Members of Congress largely welcomed the new rule, but several have faulted DOT for not getting the most dangerous tank cars off the tracks faster. Sen. Maria Cantwell (D-Wash.) introduced legislation (S. 859) in March that would take the DOT-111s off the tracks immediately.

The new rule “is just like saying, ‘Let the oil trains roll,’ ” Cantwell said. “It does very little to reduce the threat of railcar punctures and is too slow on the removal of the most dangerous cars. It’s more of a status quo rule than the real safety changes needed to protect the public and first responders.”

Similarly, Sen.

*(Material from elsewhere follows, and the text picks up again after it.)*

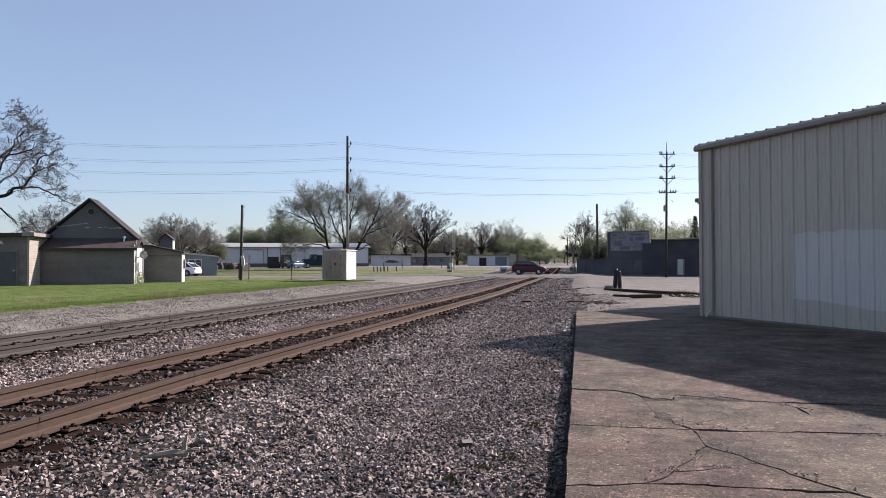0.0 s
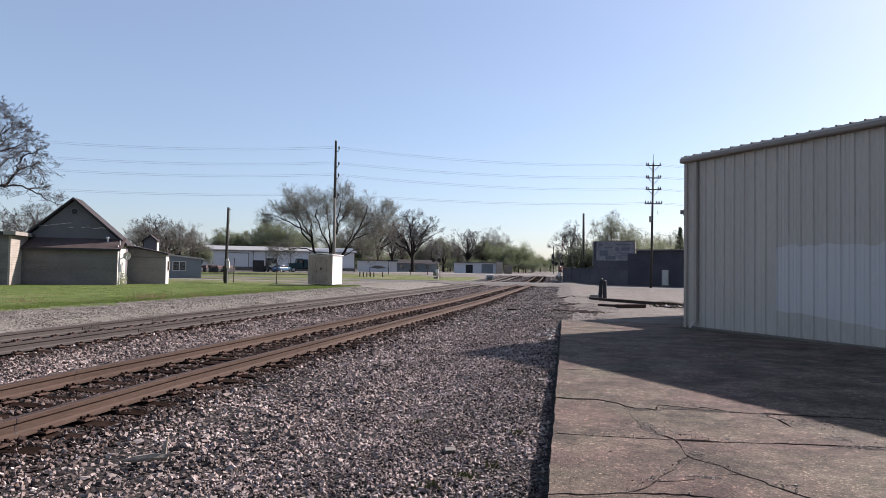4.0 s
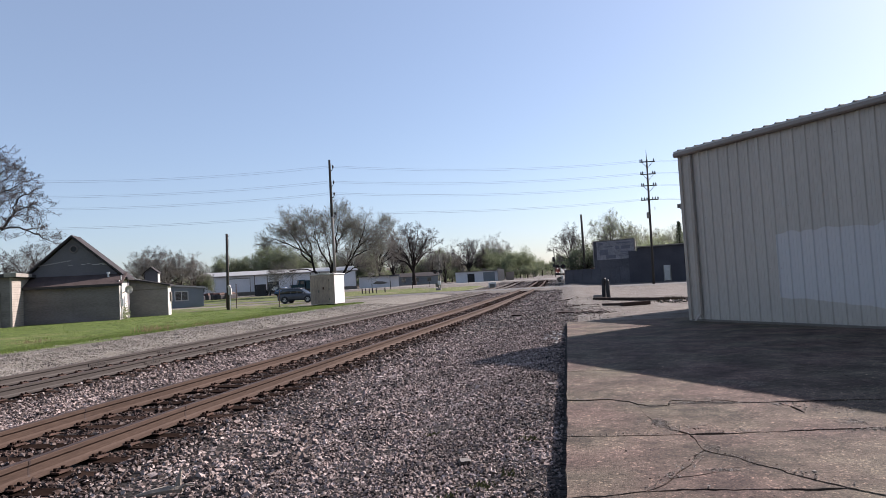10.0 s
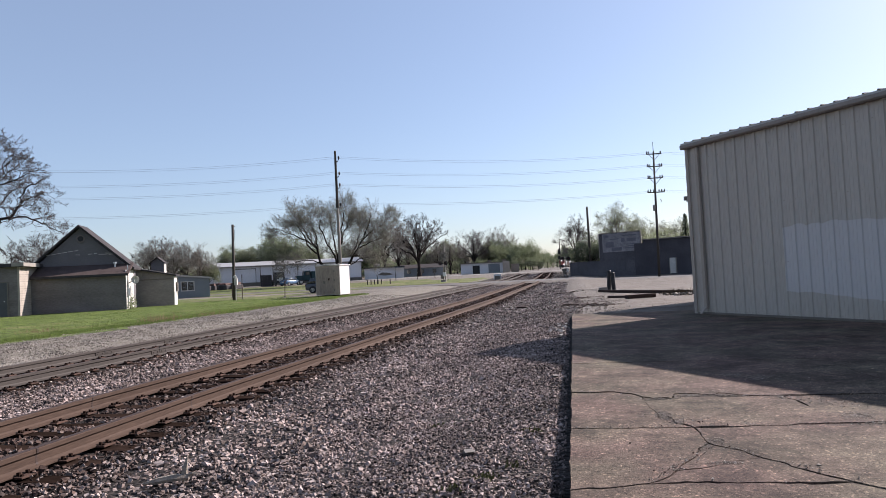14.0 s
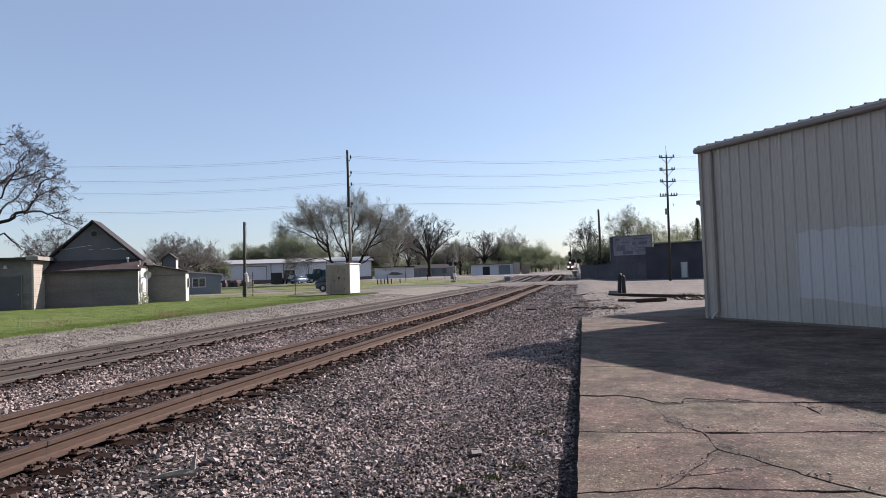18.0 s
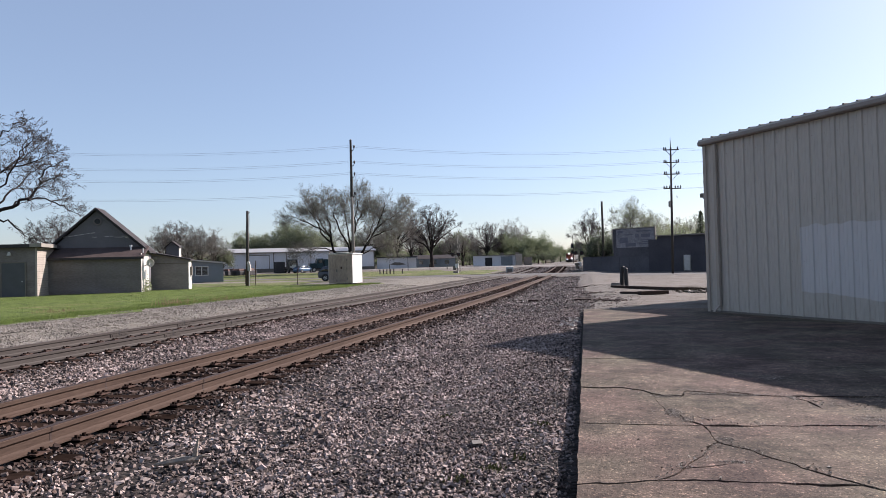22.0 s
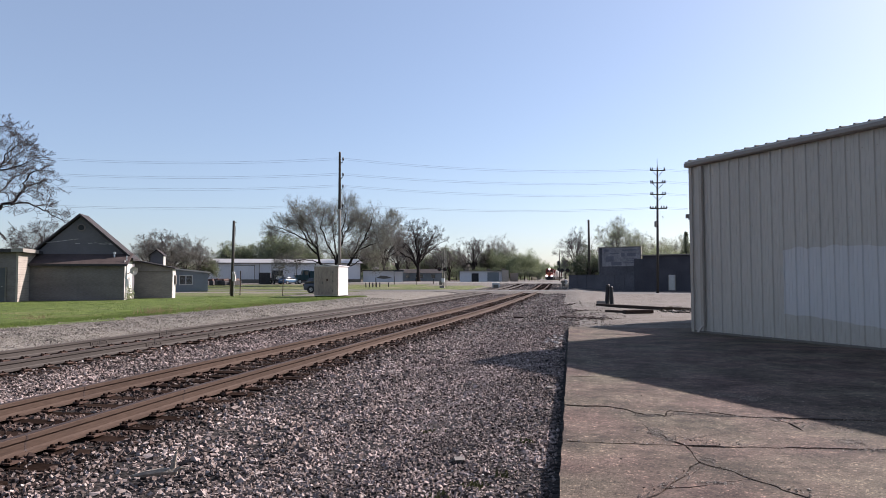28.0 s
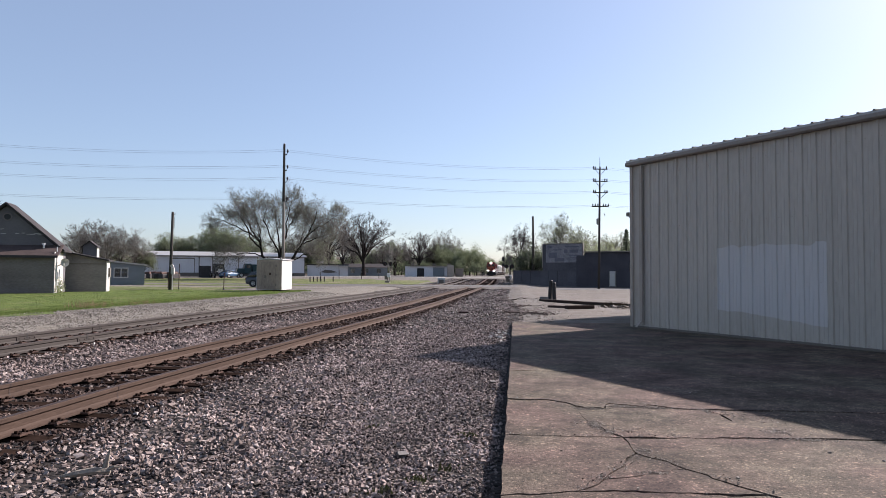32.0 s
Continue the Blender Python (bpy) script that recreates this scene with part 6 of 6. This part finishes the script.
    # rows beyond: bare and green mixed
    rows = ((b, 35.2, 134, 0.66, 20), (a, 34.3, 138, 0.72, 200), (b, 33.4, 130, 0.60, 140), (b, 32.5, 134, 0.63, 250), (b, 31.5, 138, 0.60, 30), (c, 30.8, 142, 0.42, 70),
            (c, 28.9, 188, 0.82, 90), (c, 27.6, 190, 0.78, 200), (c, 24.4, 178, 0.92, 300), (c, 22.6, 190, 0.8, 60), (e, 26.6, 195, 0.8, 10),
            (b, 15.0, 172, 0.85, 210), (c, 17.2, 205, 0.85, 110), (b, 18.7, 190, 0.9, 50), (b, 14.2, 198, 0.8, 20), (c, 11.0, 208, 0.8, 160), (b, 11.6, 186, 0.62, 330), (b, 10.5, 196, 0.72, 90), (c, 12.2, 196, 0.6, 45),
            (a, 8.4, 226, 0.99, 70), (c, 7.1, 232, 0.82, 180), (b, 9.3, 232, 0.66, 10), (c, 6.4, 240, 0.86, 250), (e, 5.9, 228, 1.0, 100), (e, 4.0, 226, 1.18, 220), (e, 3.4, 232, 1.0, 20),
            (e, 7.6, 236, 0.9, 310), (c, 9.9, 236, 0.7, 150), (b, 6.2, 242, 1.1, 60), (e, 2.7, 330, 1.0, 40), (e, 2.1, 560, 1.7, 120), (e, 1.3, 600, 1.6, 300), (c, 0.5, 590, 1.4, 20),
            (e, 10.6, 240, 0.85, 70), (e, 13.9, 210, 0.9, 170), (e, 16.8, 205, 0.9, 20), (e, 18.4, 205, 0.95, 260), (c, 19.6, 200, 0.75, 30), (e, 12.0, 214, 0.85, 300),
            (a, 42.3, 112, 0.68, 30), (e, 31.6, 165, 0.5, 150), (e, 21.0, 210, 0.9, 200))
    for tree, az, d, s, r in rows:
        plant(tree, az, d, s, r)


build_trees()


def build_far_woods():
    """The woods along the horizon, as clumps of leaf and twig."""
    rng = random.Random(77)
    for mat, label, lo, hi, n in (("leaf", "green far woods on the horizon", 250, 330, 26000), ("bud_brown", "bare brown far woods on the horizon", 240, 340, 18000)):
        g = Geo()
        for _ in range(n):
            az = rng.uniform(-16, 52)
            d = rng.uniform(lo, hi) if not -1.2 < az < 3.0 else rng.uniform(640, 700)
            top = 6.5 + 3.0 * noise.noise((az * 0.9, 1.0 if mat == "leaf" else 4.0, 0.0)) + 1.5 * noise.noise((az * 3.1, 2.0, 0.0))
            x, y, z = polar(az, d)
            c = Vector((x, y, z + max(0.3, top) * rng.random() ** 0.8))
            a = Vector((rng.gauss(0, 1), rng.gauss(0, 1), rng.gauss(0, 1))).normalized()
            b = a.cross(Vector((rng.gauss(0, 1), rng.gauss(0, 1), rng.gauss(0, 1)))).normalized()
            s = rng.uniform(0.35, 1.0)
            g.add([c - a * s, c + b * s * 0.7, c + a * s, c - b * s * 0.7], [(0, 1, 2, 3)])
        tagged(part("far_woods", g, M[mat]), label, "woods", kind="stuff")


build_far_woods()


def build_conifer():
    rng = random.Random(9)
    x, y, z = polar(-9.25, 105)
    t = thing("conifer", pose(x, y, z), "dark ragged conifer behind the building", "tree", "trees")
    part("trunk", Geo().tube([(0, 0, -0.2), (0, 0, 8.6)], [0.2, 0.03], 8), M["bark"], t)
    g = Geo()
    for i in range(420):
        h = rng.uniform(1.0, 8.4)
        a = rng.uniform(0, 6.283)
        L = (8.9 - h) * 0.30 * rng.uniform(0.5, 1.15)
        c = Vector((math.cos(a) * L, math.sin(a) * L, h - L * 0.15))
        g.tube([(0, 0, h), tuple(c)], [0.02, 0.008], 3, cap=False)
        for _ in range(7):
            q = c * 1.0
            f = rng.uniform(0.35, 1)
            q = Vector((c.x * f, c.y * f, h + (c.z - h) * f))
            u = Vector((rng.gauss(0, 1), rng.gauss(0, 1), rng.gauss(0, 0.4))).normalized() * 0.16
            g.add([q, q + u + Vector((0, 0, 0.05)), q + u * 0.6 + Vector((0.05, 0.03, -0.08))], [(0, 1, 2)])
    part("crown", g, M["leaf_dark"], t)


build_conifer()


# ---- birds ----
def build_bird():
    t = thing("bird", Matrix(), "small dark bird in flight", "bird", "birds")
    part("body", Geo().tube([(-0.16, 0, 0), (-0.05, 0, 0.01), (0.07, 0, 0.01), (0.16, 0, 0)], [0.01, 0.05, 0.045, 0.012], 8), M["black"], t, smooth=True)
    for s in (-1, 1):
        part("wing", Geo().prism([(0.07, 0), (0.04, s * 0.18), (-0.06, s * 0.36), (-0.08, s * 0.18), (-0.07, 0)], (0, 0, 0.02), (0, 0, 0.032), (1, 0, 0), (0, 1, 0.25)), M["black"], t)
    part("tail", Geo().prism([(-0.14, -0.02), (-0.28, -0.05), (-0.28, 0.05), (-0.14, 0.02)], (0, 0, 0), (0, 0, 0.012), (1, 0, 0), (0, 1, 0)), M["black"], t)
    return t


BIRD = build_bird()
BIRDS = [BIRD, copy_thing(BIRD, Matrix()), copy_thing(BIRD, Matrix())]


# ---- what moves ----
def motions():
    # the train comes up the main track at about 10 m/s
    order = [(LOCO, 0.0), (LOCO2, 19.6)] + [(c, 39.4 + 16.0 * i) for i, c in enumerate(CARS)]
    for ob, back in order:
        rows = []
        for i in range(17):
            t = i * 2.0
            y = 216.0 + 9.9 * (32.0 - t) + back
            x = along(y, NEAR)
            yaw = -math.degrees(math.atan2(along(y + 12, NEAR) - x, 12))
            rows.append((t, pose(x, y, rise(y), 0, 0, yaw)))
        walk(ob, rows)

    def drive(ob, rows):
        out = []
        for i, (t, x, y, turn) in enumerate(rows):
            out.append((t, pose(x, y, ground_z(x, y) + 0.045, 0, 0, turn)))
        walk(ob, out)

    drive(VAN, [(0.0, -6.0, 80.6, -2), (0.5, -2.5, 80.5, -2), (1.0, 1.3, 80.4, -2), (1.5, 3.9, 80.3, -2), (2.0, 6.6, 80.2, -2), (2.5, 8.9, 80.1, -3), (3.0, 11.3, 80.0, -3), (4.0, 17.0, 79.4, -5), (6.0, 34, 77.0, -6), (10.0, 70, 77.5, 0), (32.0, 118, 78.0, 0)])
    drive(SUV, [(0.0, -110, 64.8, 0), (5.0, -62, 64.8, 0), (7.0, -45.4, 64.6, -1), (7.4, -41.9, 64.4, -1), (7.8, -38.6, 64.2, -1), (8.2, -35.8, 64.0, 0), (8.6, -32.8, 63.9, 0), (9.0, -30.6, 63.9, 0), (9.4, -28.9, 63.9, 1),
                (9.8, -27.8, 64.0, 1), (10.4, -26.3, 64.1, 2), (11.0, -25.3, 64.2, 2), (12.0, -24.95, 64.2, 2), (13.0, -24.9, 64.2, 2), (32.0, -24.9, 64.2, 2)])
    drive(WHITE_CAR, [(0.0, -43.9, 66.4, 180), (0.5, -47.6, 66.4, 180), (1.0, -51.5, 66.4, 180), (3.0, -67, 66.4, 180), (6.0, -88, 66.4, 180), (32.0, -118, 66.4, 180)])
    # gate arm: upright, lowered after six seconds
    walk(GATE, [(0.0, pose(0.3, -0.3, 1.15, 0, -88, 0)), (6.4, pose(0.3, -0.3, 1.15, 0, -86, 0)), (8.0, pose(0.3, -0.3, 1.15, 0, -60, 0)), (9.0, pose(0.3, -0.3, 1.15, 0, -36, 0)),
                (10.0, pose(0.3, -0.3, 1.15, 0, -14, 0)), (11.0, pose(0.3, -0.3, 1.15, 0, -2, 0)), (32.0, pose(0.3, -0.3, 1.15, 0, -2, 0))])
    # three birds cross the upper left
    for bird, (a0, e0), (a1, e1) in zip(BIRDS, ((35.5, 12.7), (36.2, 12.35), (36.3, 11.8)), ((40.2, 14.0), (40.7, 13.5), (40.7, 12.6))):
        rows = []
        for t, az, el, d in ((0.0, 33.5, 1.2, 190.0), (3.6, 32.6, 2.2, 175.0), (4.8, 33.0, 7.5, 120.0), (5.5, a0, e0, 90.0), (6.0, a1, e1, 90.0), (7.0, 2 * a1 - a0 + 4, e1 + 2.5, 90.0), (9.0, 62.0, 19.0, 95.0), (14.0, 85.0, 22.0, 140.0), (32.0, 100.0, 18.0, 300.0)):
            x, y = -d * math.sin(radians(az)), d * math.cos(radians(az))
            rows.append((t, pose(x, y, 1.45 + d * math.tan(radians(el)), 0, 0, 180 + 38)))
        walk(bird, rows)


motions()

Charles Schumer (D-N.Y.) said he plans to sponsor a measure that would give shippers until 2017 to remove all DOT-111s, calling later deadlines a “reckless gamble that we can’t afford to make.”

Activist groups also argue that the rule grants shippers too much leeway by keeping the oldest, riskiest tank cars in service until 2018.

So far this year, there have been five oil-train accidents in the U.S. and Canada, but no fatalities or serious injuries. “It is luck, and only luck, that has kept rail workers, responders, and bystanders out of harm’s way,” said Todd J. Paglia, executive director of ForestEthics, an environmental organization. “But we are averaging a major oil-train accident a month. How long will our luck hold out?”